We have arrived to an era where if one states that they’re “computer illiterate” means they’re just “illiterate” and that they’re having great difficulty with coping with the world around them. There have been a few isolated voices crying that the internet is ruining people’s lives, preventing them from communicating properly with the real world. With the advent of the smartphone, the tablet and the mobile internet, people have come to enjoy their real social life and their virtual one at the same time. And it doesn’t stop there.
An event that I witnessed a couple of days ago made me think of this BBC documentary: Synth Britannia . About 35-40 years ago there came a new type of music and it took time for the critics to accept it as a “valid type of music”. Then, as now, it started with mixing the new technology, the synth, with the oldest and most valued type of music, the classical music, as heard in Kubrick’s A Clockwork Orange.
The concert I attended was a replica of the same experiment, only with tablets instead of synths. The concert started with a DJ performing at his table. He had the typical gear a DJ would have on his desk, with the addition of two tablets where he had sounds looped in, which he would manipulate whichever way he pleased during his DJ set.
The most impressive part was however the classical music performance, which made me think of the influence classical music still has on modern music and how fast music as an art is evolving, now with the help of technology. The act consisted of a male baritone voice, an oboe, a violin and a cello. As each of the performers played their instrument, the DJ, while still on the stage, began mixing and modifying live the sounds emitted by the instruments and the singer’s voice respectively. The only tools that he was using were the two tablets he had played with before, in his DJ set. We, the audience, know this because a camera was tactfully placed behind the desk, the images captured being projected on a big screen at the back of the stage.

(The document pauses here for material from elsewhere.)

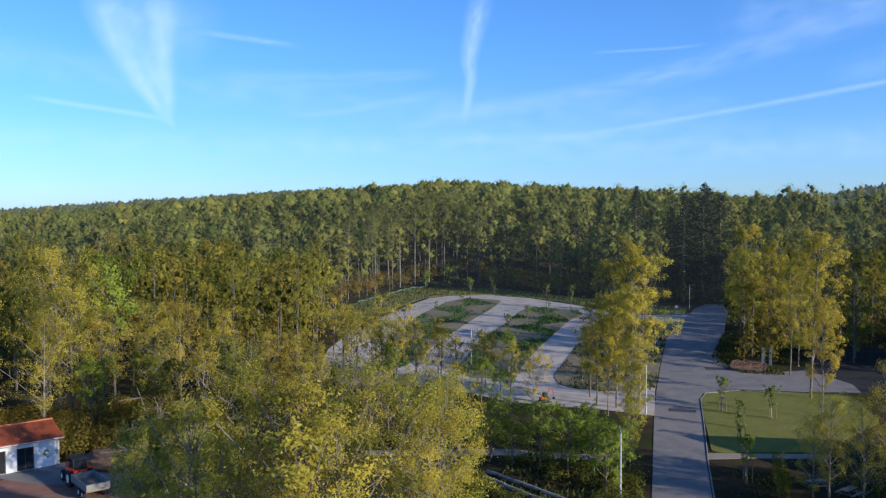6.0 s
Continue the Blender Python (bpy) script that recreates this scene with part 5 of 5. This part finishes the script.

This was a cutting edge experiment with an impressive result. It is all the more interesting if we think that the end result sounded like a classical music concert which had been recorded, then submitted to hours of processing in a specialized sound recording laboratory. It all sounded like an instantly remixed version of a classical piece, which of course was the DJ’s intention. Technical innovation is making its presence felt in the music industry, making lives easier to musicians worldwide and giving them more tools to create original music.